There are almost no footnotes in Harline’s book. But one carries a lot of weight: “Michael Sunbloom is not his real name; neither are the names, and some of the places, in the rest of his story” (45). One can understand why Harline—no doubt in consultation with his friend—felt the need to protect the identity of Michael, but the artifice may leave readers with an uneasy feeling, as if the “ideal” Michael, whom we learn to love throughout the book, is finally less real than Jacob. Where would the Bellevue deli be to order one of his superior sandwiches?
VI. A book with a message
Conversions is a remarkable book, one many people will be tempted to read rapidly because of the absorbing storyline—how will this end for Jacob and for Michael?—but next need to read again, more slowly, to discover its depth and to ponder its message. Conversions, indeed, wants to be more than the tale of two families and more than a history book. Not only is Harline very much present throughout the book with personal reflections, but toward the end he moves the book to an ethical level. History must teach us vital lessons about life.
The last two chapters and the postscript are, foremost, a cry for tolerance, or rather for plain mutual acceptance, covering some 30 pages.

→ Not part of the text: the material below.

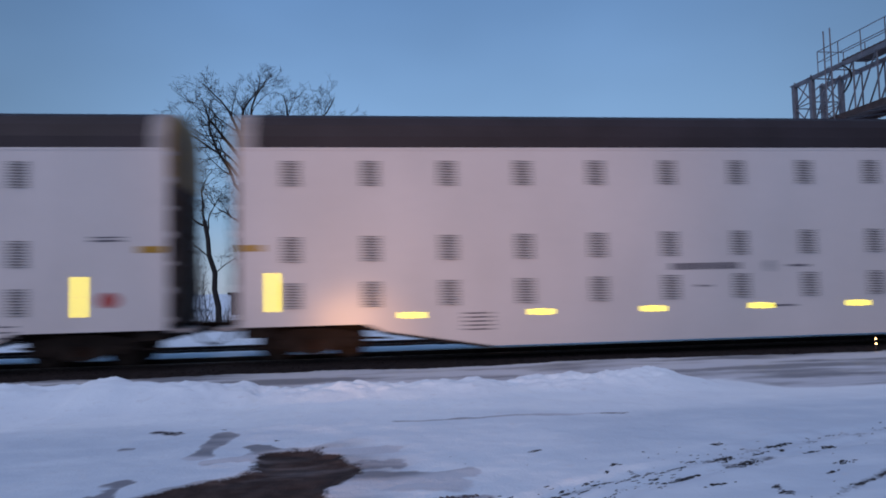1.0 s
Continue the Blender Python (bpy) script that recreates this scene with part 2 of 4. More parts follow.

Though not explicitly condemned, proselytism does not seem to have a place in this context: “The religious moment, or impulse, lies not in the drawing of lines or in the defending of a position but in crossing lines and inviting the Other to meet on common ground” (249). Reconciliation is the key. The Good Samaritan and even Alma 7 from the Book of Mormon, with its insistence on humility, patience, and long-suffering, are referred to (268). And so, “Michael’s story wasn’t merely a gay or Mormon story, and the Rolanduses not merely a Protestant or Catholic story, but that they might have even wider resonance than I’d supposed: they were part of a bigger story about anyone seen as Not The Same” (271).
Craig H. Harline. Conversions: Two family stories from the Reformation and Modern America. Yale University Press, 2011. 320pp. Hardcover. $27.50. ISBN 9780300167016.